Unease rumbles through my gut, punching me periodically. The things around the house he said he can do? are not done. Nor have we discussed WHEN they would be done. These are not small things, either: weatherproofing a window, changing the oil (he didn’t want me spending $30 at the quickchange) and replacing the brake pads on my van. Blowing the leaves. But he does go with me to select a new washer and dryer. And then a dishwasher. It’s odd, but nice.

We do not spend Thanksgiving together (he says he did not drive and ended up going to several relatives homes) but he does manage to come over on Christmas day.

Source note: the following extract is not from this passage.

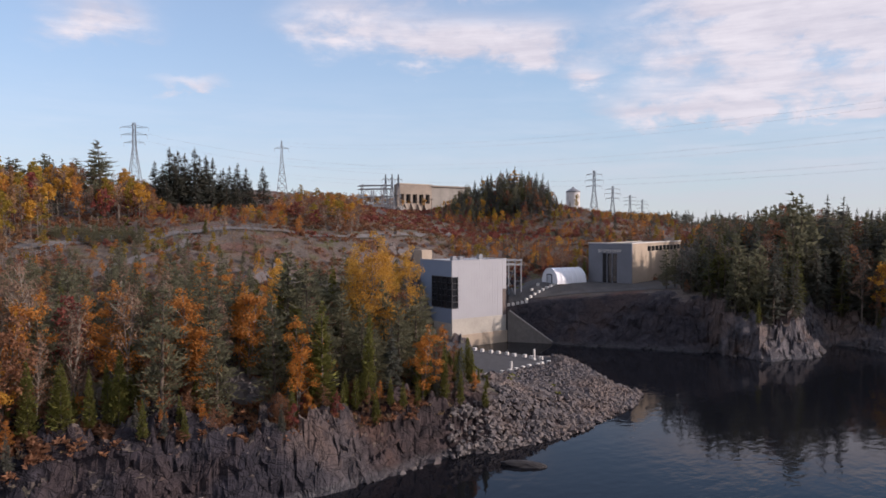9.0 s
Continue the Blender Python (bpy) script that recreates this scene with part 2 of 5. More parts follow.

The boys and I go to his house for New Year’s dinner. His house, his mama’s house is chock full of breakables. I don’t relax until the children go outside to play. He notices I’m giving myself a headache and directs me to get the bottle of ibuprofen from his desk. Next to the bottle of ibuprofen? a bottle of vicodin. I pull him to the side and ask about it – at no point did he tell me about this. “This?” he smiles condescendingly at me. “That is codeine. The muscle relaxer I take.”

Hoping this time would be different

  • Posted on April 29, 2009 at 12:54 pm
This entry is part 2 of 10 in the series atypicalrelationship

The accident happened and I slid into another world. Answering the phone, shaking hands, hugging people whose names I remembered but either had never met or hadn’t seen since I was a child.

He became my rock in the storm.

He held me when I cried, handed me tissues. He came to the wake and stayed there (directly in my line of sight) the entire time. Three hours of nonstop handshaking and hugging and Thankyouforcoming and Weappreciateyerprayers and Yeshewillbemissed. He stayed the entire three hours just to be sure I was OK.

There are things that need to be done around the house – he says he can do those things. I nod my head, relieved that I won’t have to worry about them. There are renovations that need to be done, a house prepared for sale. He talks to Mama about doing the renovation work for her – bids it as a complete job.

On the day we’re supposed to work around my house, he is nowhere to be found. He doesn’t answer the phone, and I’m NOT going to call his mama. He had taken a “muscle relaxer” (he calls it codeine) and slept most of the day. We rescheduled for the next Saturday.

The next Saturday he tells me he’ll be at my house after he takes care of blowing leaves at his Grandma’s house. Again, he’s a no-show.